Kedatangan ratusan pekerja media tersebut,
menuntut pertanggung jawaban Dewan Pers yang dianggap lalai, diskriminatif, dan tidak
proporsional dalam membuat berbagai kebijakan terkait Jurnalis sehingga
menimbulkan gejolak di kalangan insan wartawan, bahkan berujung dengan
kriminalisasi terhadap pekerja media.
Ketua Umum Persatuan Wartawan
Republik Indonesia (PWRI) yang turut serta dalam aksi demo tersebut mengatakan,
bahwa Dewan Pers secara nyata tidak mampu menjalankan fungsinya, sebagai layaknya
institusi yang seharusnya memberi perlindungan, pembinaan, dan pengayoman
terhadap organisasi maupun insan jurnalis.
“Dewan Pers nyata-nyata tidak mampu menjalankan fungsinya, carut marut jurnalis seperti yang terjadi belakangan ini, juga akibat dari kebijakan yang dikeluarkan tidak proporsional dan hanya menguntungkan pihak-pihak tertentu saja. Selain itu, kriminalisasi terhadap pekerja pers terus mengemuka, dan Dewan Pers terkesan melakukan pembiaran begitu saja,” kata Suriyanto.
Ketua Umum Komite
Wartawan Reformasi Indonesia (KWRI) Ozzy S. Sudiro menyampaikan, saat ini insan
jurnalis Indonesia tengah bergejolak, khususnya setelah adanya ketidaksetaraan
atau pemisahan antara jurnalis lokal dan jurnalis yang menamakan dirinya
mainstream.
“Mereka
dibelenggu dengan kebebasan dalam sangkar. Satu diangkat yang satu dipijak
dengan politik belah bambu yang selalu diterapkan dalam berbagai kebijakan. Ini
harus segera dituntaskan agar tidak berlarut-larut dan menjadi pemicu,” tegas
Ozzy menyampaikan melalui pernyataannya dihadapan sejumlah awak media di Gedung
DP Lantai lima, Jalan Kebon Sirih Raya No. 32-34, Jakarta.
Ozzy menilai saat ini lembaga yang seharusnya bisa mewadahi dan melindungi tugas wartawan dilapangan dan bisa merangkul semua lini insan jurnalis tengah lupa pada sejarah kemerdekaan Pers yang dipelopori oleh MP yang mengafiliasi organisasi Pers reformis dan coba menghapus catatan sejarah itu. Hal ini tentu bertolak belakang dengan esensi jurnalistik yang selalu mengedepankan edukasi dalam konteks pencerdasan kehidupan bangsa.
“Bagaimana bisa,
wartawan dituntut untuk profesional, kompetensi, melaksanakan etika jurnalistik
sementara DP itu sendiri menunjukkan kebohongan publik dan kejahatan yang tidak
beretika. Ingat, penghapusan catatan sejarah merupakan pembohongan, pembodohan
dan kejahatan yang harus segera diluruskan,” tukasnya.

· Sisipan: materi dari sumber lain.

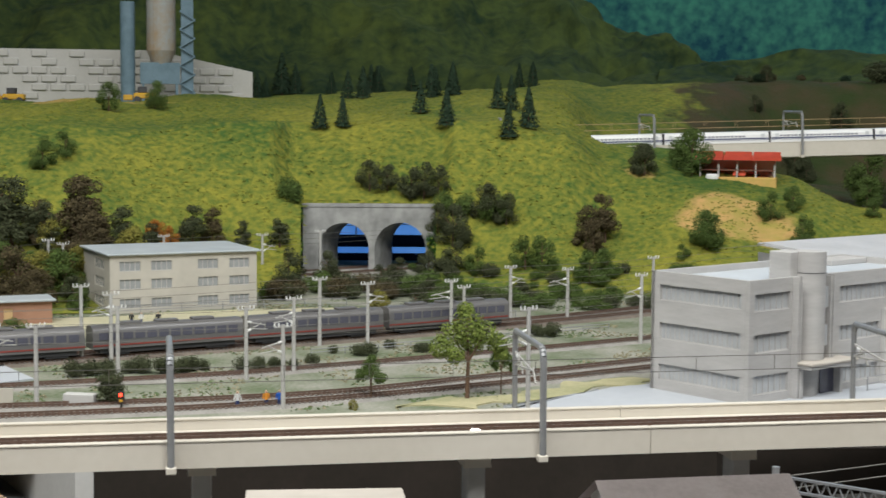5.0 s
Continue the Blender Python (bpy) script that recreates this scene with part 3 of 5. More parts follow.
C_PATH = resample([(-2.7, 1.02), (-1.85, 1.70), (-1.10, 2.255), (-0.70, 2.595), (-0.35, 2.930), (-0.17, 3.13), (0.10, 3.45), (0.45, 3.86), (1.3, 4.4), (2.6, 4.9)], 0.01)
YARD_CARS = [commuter_car(Matrix.Identity(4), "grey commuter train car with a red band", "yard commuter train", [-1] if k == 3 else ([1] if k == 0 else [])) for k in range(4)]
TUNNEL_CARS = [commuter_car(Matrix.Identity(4), "grey and maroon train car running into the tunnel", "tunnel train", [-1] if k == 1 else [1], band=TRAIN_RED, cab=HEAD) for k in range(2)]
BACK_CARS = [commuter_car(Matrix.Identity(4), "silver-grey railcar with a white cab below the high viaduct", "back train", [1] if k == 0 else [-1], L=0.222, grey=RAILCAR_GREY, band=RAILCAR_BAND, cab=HEAD) for k in range(2)]

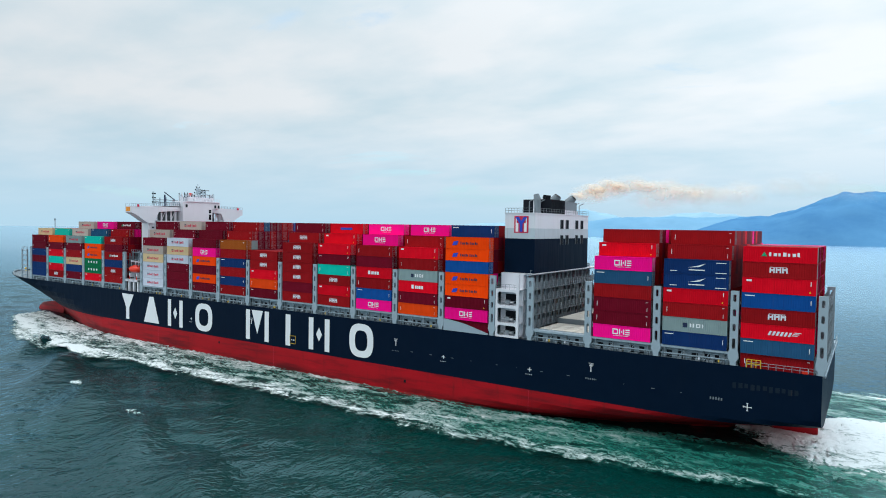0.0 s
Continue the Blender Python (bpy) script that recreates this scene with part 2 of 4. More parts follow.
def water_material(name="sea_water", calmer=1.0):
    m, t, p = nodes_of(name)
    c = t.nodes.new("ShaderNodeTexCoord").outputs["Object"]
    drift = node(t, "ShaderNodeMapping", (("Vector", c),), Scale=(1.0, 0.62, 1.0), Rotation=(0, 0, 0.35))
    big = node(t, "ShaderNodeTexNoise", (("Vector", drift.outputs[0]),), Scale=0.05, Detail=5.0, Roughness=0.55)
    mid = node(t, "ShaderNodeTexNoise", (("Vector", drift.outputs[0]),), Scale=0.34, Detail=2.5, Roughness=0.5, Distortion=0.4)
    rip = node(t, "ShaderNodeTexNoise", (("Vector", drift.outputs[0]),), Scale=1.2, Detail=2.0, Roughness=0.5, Distortion=0.6)
    patch = node(t, "ShaderNodeTexNoise", (("Vector", c),), Scale=0.012, Detail=3.0)
    col = mixed(t, ranged(t, patch.outputs["Fac"], 0.35, 0.65), (0.0004, 0.022, 0.020), (0.0006, 0.036, 0.030))
    t.nodes.remove(p)
    body, gloss, fresnel = t.nodes.new("ShaderNodeBsdfDiffuse"), t.nodes.new("ShaderNodeBsdfAnisotropic"), t.nodes.new("ShaderNodeFresnel")
    fresnel.inputs["IOR"].default_value = 1.34
    gloss.inputs["Color"].default_value = (0.54, 0.745, 0.885, 1)
    both = t.nodes.new("ShaderNodeMixShader")
    for a, b in ((fresnel.outputs[0], both.inputs[0]), (body.outputs[0], both.inputs[1]), (gloss.outputs[0], both.inputs[2]), (both.outputs[0], t.nodes["Material Output"].inputs["Surface"])):
        t.links.new(a, b)
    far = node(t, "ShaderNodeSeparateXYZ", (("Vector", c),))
    far_haze = node(t, "ShaderNodeMath", ())  # haze painted into the body colour of the far water
    far_haze.operation = "MULTIPLY"
    t.links.new(ranged(t, far.outputs["Y"], 110.0, 420.0), far_haze.inputs[0])
    t.links.new(ranged(t, far.outputs["X"], -800.0, -150.0), far_haze.inputs[1])
    t.links.new(mixed(t, far_haze.outputs[0], col, (0.022, 0.070, 0.085)), body.inputs["Color"])
    still = node(t, "ShaderNodeMath", ())
    still.operation = "MULTIPLY"
    t.links.new(ranged(t, far.outputs["Y"], 30.0, 220.0, 1.0, 0.5), still.inputs[0])
    t.links.new(ranged(t, far.outputs["X"], -340.0, -800.0, 1.0, 0.1), still.inputs[1])
    calm = still.outputs[0]
    t.links.new(ranged(t, far.outputs["Y"], 40.0, 350.0, 0.12, 0.26), gloss.inputs["Roughness"])
    fresh = node(t, "ShaderNodeMath", ())
    fresh.operation = "MULTIPLY"
    t.links.new(ranged(t, patch.outputs["Fac"], 0.35, 0.65, 0.6, 1.0), fresh.inputs[0])
    t.links.new(calm, fresh.inputs[1])
    gust = fresh.outputs[0]
    b1 = node(t, "ShaderNodeBump", (("Height", big.outputs["Fac"]), ("Strength", calm)), Distance=0.9 * calmer)
    b2 = node(t, "ShaderNodeBump", (("Height", mid.outputs["Fac"]), ("Normal", b1.outputs[0]), ("Strength", calm)), Distance=0.52 * calmer)
    b3 = node(t, "ShaderNodeBump", (("Height", rip.outputs["Fac"]), ("Normal", b2.outputs[0]), ("Strength", gust)), Distance=0.24 * calmer)
    for n in (body, gloss, fresnel):
        t.links.new(b3.outputs[0], n.inputs["Normal"])
    return m


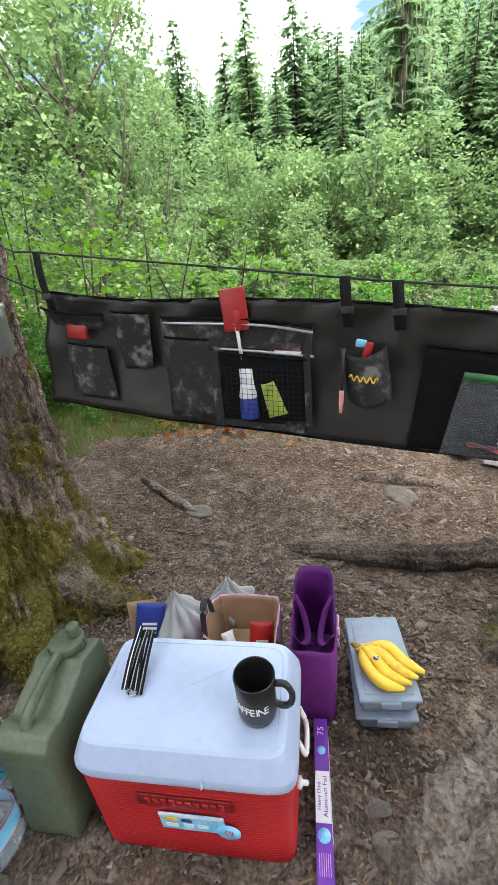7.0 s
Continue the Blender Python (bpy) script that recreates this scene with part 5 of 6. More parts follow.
# ---- cooler ----
def cooler():
    W, D = 0.60, 0.385
    ob = thing("cooler", pose(1.89, 0.11, float(land(1.88, 0.1)) + 0.002, 0, 0, -2) @ Matrix.Diagonal((1, 1, 1.11, 1)), "red ribbed plastic cooler with a white lid", "cooler")
    body = bmesh.new()
    rows = [(0.0, 0.94), (0.004, 0.955)]
    z = 0.012
    while z < 0.325:
        f = 0.955 + 0.045 * z / 0.33
        rows += [(z, f), (z + 0.0045, f + 0.008), (z + 0.009, f)]
        z += 0.0115
    rows.append((0.335, 1.0))
    sides = 48
    loops = []
    for zz, f in rows:
        lp = []
        for k in range(sides):
            a = 2 * math.pi * (k + 0.5) / sides
            e = 0.16
            cx, sy = math.cos(a), math.sin(a)
            lp.append(body.verts.new((D / 2 * f * math.copysign(abs(cx) ** e, cx), W / 2 * f * math.copysign(abs(sy) ** e, sy), zz)))
        loops.append(lp)
    for a, b in zip(loops, loops[1:]):
        for k in range(sides):
            body.faces.new([a[k], a[(k + 1) % sides], b[(k + 1) % sides], b[k]])
    body.faces.new(loops[0][::-1])
    body.faces.new(loops[-1])
    part("body", body, RED_PLASTIC, ob, "red ribbed body", False)
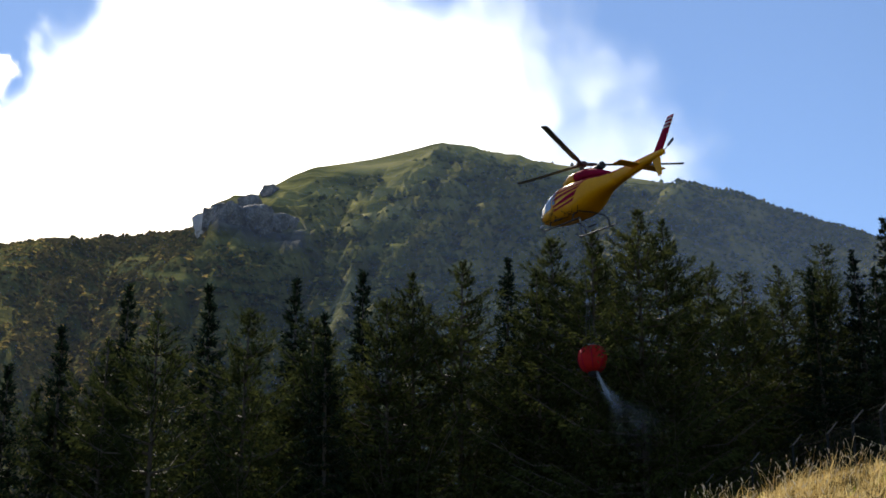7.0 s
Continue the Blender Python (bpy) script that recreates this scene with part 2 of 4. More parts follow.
def mountain_at(az, s):
    """s runs from 0 at the foot to 1 on the ridge, and on to 1.4 down the far side."""
    far, el = curve_at(RIDGE_R, az), curve_at(SKYLINE, az) - (0.2 + 0.14 * step(60, 66, az) if az > 44.2 else 0.04)
    r = FOOT_R + (far - FOOT_R) * min(s, 1) + max(0, s - 1) * 1500
    low = -5.0
    t = min(s, 1)
    e = low + (el - low) * (1 - (1 - t) ** 1.7)
    # spurs and gullies that run down and to the left
    w = az * 0.22 + t * 1.6
    spur = abs(math.sin(w * 1.35 + 1.2 * fbm((az * 0.05, t * 2, 1.7), 2)))
    rough = fbm((az * 0.18, t * 5.0, 9.0), 5)
    ribs = abs(fbm((az * 0.42 + t * 5.5, az * 0.1 - t * 1.2, 6.0), 4))
    calm = 1 - 0.85 * math.exp(-((az - spur_line(e)) / 3.2) ** 2)
    e += math.sin(math.pi * t) * calm * (3.4 * (spur - 0.5) + 1.3 * rough - 2.6 * ribs)
    e += 1.8 * math.exp(-((az - spur_line(e + 1.8)) / (2.6 if az < spur_line(e + 1.8) else 0.7)) ** 2) * min(1, max(0, (15.6 - e) / 2))
    # grassy terraces under the summit
    if 24 < az < 45 and t > 0.5:
        ease = min(1, (az - 24) / 3) * min(1, (45 - az) / 2) * min(1, (t - 0.5) / 0.15) * min(1, (1 - t) / 0.16)
        wave = e * 2.1 + 1.7 * fbm((az * 0.16, e * 0.3, 3.3), 3) + 0.1 * az
        e += 0.23 * ease * (math.sin(2 * math.pi * wave) + 0.5 * fbm((az * 1.1, e * 2.2, 5.5), 4))
    # scree gully
    e -= 0.5 * math.exp(-((az - 37.7 + 0.5 * (e - 16)) / 0.7) ** 2) * max(0, 1 - abs(e - 16.2) / 2.2)
    z = math.tan(radians(e)) * min(r, far) - max(0, s - 1) * 420
    return polar(az, r, z)


def turf_at(az, el):
    """How far the woods give way to grass: broken level strips under the summit, a thin cap along the ridge."""
    streak = fbm((az * 0.33, el * 2.3, 3.3), 4)
    top = curve_at(SKYLINE, az)
    face = step(29.5, 35.0, az) * step(44.3, 42.0, az)
    strips = step(0.0, 0.55, (el - 18.6) / 4.2 - 0.12 + 0.62 * streak) * face
    cap = step(0.9, 0.25, top - el + 0.5 * streak) * step(17.0, 24.0, az) * step(44.0, 41.0, az)
    low = 0.85 * step(0.22, 0.55, streak) * step(14.5, 17, el) * step(26, 31, az) * step(60, 44, az)
    return max(strips, cap, low)


def step(a, b, x):
    t = min(1.0, max(0.0, (x - a) / (b - a)))
    return t * t * (3 - 2 * t)


def build_mountain():
    azs = [-60 + 3 * i for i in range(20)] + [0.35 * i for i in range(252)]
    ss = [i / 80 for i in range(40)] + [0.5 + i / 240 for i in range(121)] + [1.04, 1.15, 1.4]
    verts = [mountain_at(a, s) for s in ss for a in azs]
    n = len(azs)
    faces = [(i * n + k, i * n + k + 1, (i + 1) * n + k + 1, (i + 1) * n + k) for i in range(len(ss) - 1) for k in range(n - 1)]
    ob = part("mountain", verts, faces, MOUNTAIN, smooth=True)
    rock, scree, turf = [], [], []
    for v in verts:
        az = math.degrees(math.atan2(-v[0], v[1]))
        el = math.degrees(math.atan2(v[2], math.hypot(v[0], v[1])))
        turf.append(turf_at(az, el))
        ragged = fbm((az * 0.8, el * 1.2, 2.0), 4)
        rock.append(max(0, min(1, 1.4 - abs(az - 41.6) / 2.4 + ragged)) * max(0, min(1, 1.3 - abs(el - 19.3 + 0.25 * (41.6 - az)) / 0.6 + 0.8 * ragged)))
        scree.append(max(0, min(1, 1.3 - abs(az - 37.7 + 0.5 * (el - 16)) / 0.45 + 2.2 * ragged)) * max(0, min(1, 1.6 - abs(el - 16.1) / 1.2)))
    for key, values in (("bare_rock", rock), ("scree", scree), ("turf", turf)):
        ob.data.attributes.new(key, "FLOAT", "POINT").data.foreach_set("value", values)
    tagged(ob, "dark wooded mountain with a grassy summit and rocky edge", "mountain", kind="structure")


def mountain_material():
    """Woods low down, grass and rock bands towards the summit."""
    m, tree, b = material("mountain_slope", 1.0)
    b.inputs["Specular IOR Level"].default_value = 0.0
    at = tree.nodes.new("ShaderNodeTexCoord").outputs["Object"]
    big = node(tree, "ShaderNodeTexNoise", Scale=0.006, Detail=6.0, Roughness=0.62)
    small = node(tree, "ShaderNodeTexNoise", Scale=0.06, Detail=5.0, Roughness=0.7)
    tree.links.new(at, big.inputs["Vector"])
    tree.links.new(at, small.inputs["Vector"])
    squash = tree.nodes.new("ShaderNodeMapping")
    squash.inputs["Scale"].default_value = (0.25, 0.25, 1.6)
    tree.links.new(at, squash.inputs[0])
    bands = node(tree, "ShaderNodeTexNoise", Scale=0.022, Detail=6.0, Roughness=0.6)
    tree.links.new(squash.outputs[0], bands.inputs["Vector"])
    blend = node(tree, "ShaderNodeMath")
    blend.operation = "MULTIPLY_ADD"
    blend.inputs[1].default_value, half = 0.5, node(tree, "ShaderNodeMath")
    half.operation = "MULTIPLY"
    half.inputs[1].default_value = 0.5
    tree.links.new(big.outputs[0], half.inputs[0])
    tree.links.new(small.outputs[0], blend.inputs[0])
    tree.links.new(half.outputs[0], blend.inputs[2])
    woods = ramp(tree, blend.outputs[0], [(0.3, (0.03, 0.034, 0.012)), (0.5, (0.10, 0.095, 0.028)), (0.68, (0.22, 0.175, 0.055))])
    turf = ramp(tree, bands.outputs[0], [(0.36, (0.05, 0.055, 0.018)), (0.45, (0.12, 0.12, 0.036)), (0.53, (0.22, 0.205, 0.062)), (0.66, (0.36, 0.31, 0.115))])
    grown = tree.nodes.new("ShaderNodeAttribute")
    grown.attribute_name = "turf"
    mix = tree.nodes.new("ShaderNodeMix")
    mix.data_type = "RGBA"
    tree.links.new(grown.outputs["Fac"], mix.inputs[0])
    tree.links.new(woods, mix.inputs[6])
    tree.links.new(turf, mix.inputs[7])
    top = mix.outputs[2]
    stone = ramp(tree, bands.outputs[0], [(0.35, (0.04, 0.04, 0.042)), (0.5, (0.10, 0.098, 0.098)), (0.65, (0.19, 0.185, 0.18))])
    gravel = ramp(tree, small.outputs[0], [(0.35, (0.07, 0.075, 0.028)), (0.6, (0.27, 0.25, 0.11))])
    for key, colour in (("bare_rock", stone), ("scree", gravel)):
        where = tree.nodes.new("ShaderNodeAttribute")
        where.attribute_name = key
        lay = tree.nodes.new("ShaderNodeMix")
        lay.data_type = "RGBA"
        tree.links.new(where.outputs["Fac"], lay.inputs[0])
        tree.links.new(top, lay.inputs[6])
        tree.links.new(colour, lay.inputs[7])
        top = lay.outputs[2]
    tree.links.new(top, b.inputs["Base Color"])
    k = node(tree, "ShaderNodeBump", Strength=0.8, Distance=6.0)
    tree.links.new(small.outputs[0], k.inputs["Height"])
    tree.links.new(k.outputs[0], b.inputs["Normal"])
    return m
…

Hal senada juga disampaikan Ketua
Presidium FPII Kasihati, bahwa tuntutan tolak kriminalisasi wartawan yang
didengungkan teman-teman kepada Dewan Pers untuk mencabut Peraturan Dewan Pers
tentang verifikasi dan menuntut Dewan Pers tentang kebijakan Uji Kompetensi
Wartawan dan penunjukan Lembaga Verifikasi karena melanggar UU no 13/2003
tentang ketenaga kerjaan.
“Kembalikan keberadaan seluruh
organisasi Pers yang berbadan hukum sebagai konstituen Dewan Pers, selesaikan
sengketa Pers lewat Sidang Majelis Kode Etik di masing-masing organisasi pers
tempat wartawan bernaung, salam perjuangan,” ujarnya.
Sebelumnya, Ketua Umum Persatuan Pewarta Warga Indonesia (PPWI) Nasional, Wilson Lalengke menegaskan, hanya terjadi di Indonesia, sebuah karya Jurnalistik diangap perbuatan kriminal oleh Dewan Pers.
“Puluhan
ribu media dan ratusan ribu wartawan harus diselamatkan dari tindakan
kesewenagan Dewan Pers,” tuturnya.
Begitu
juga Ketua Umum Serikat Pers Republik Indonesia (SPRI), Hence Mandagi
mengatakan, tindakan Dewan Pers melaksanakan verifikasi organisasi
wartawan yang menetapkan sendiri peraturannya dengan cara membuat dan
menerapkan Peraturan Dewan Pers tentang Standar Organisasi Wartawan kepada
seluruh organisasi pers masuk kategori Perbuatan Melawan Hukum.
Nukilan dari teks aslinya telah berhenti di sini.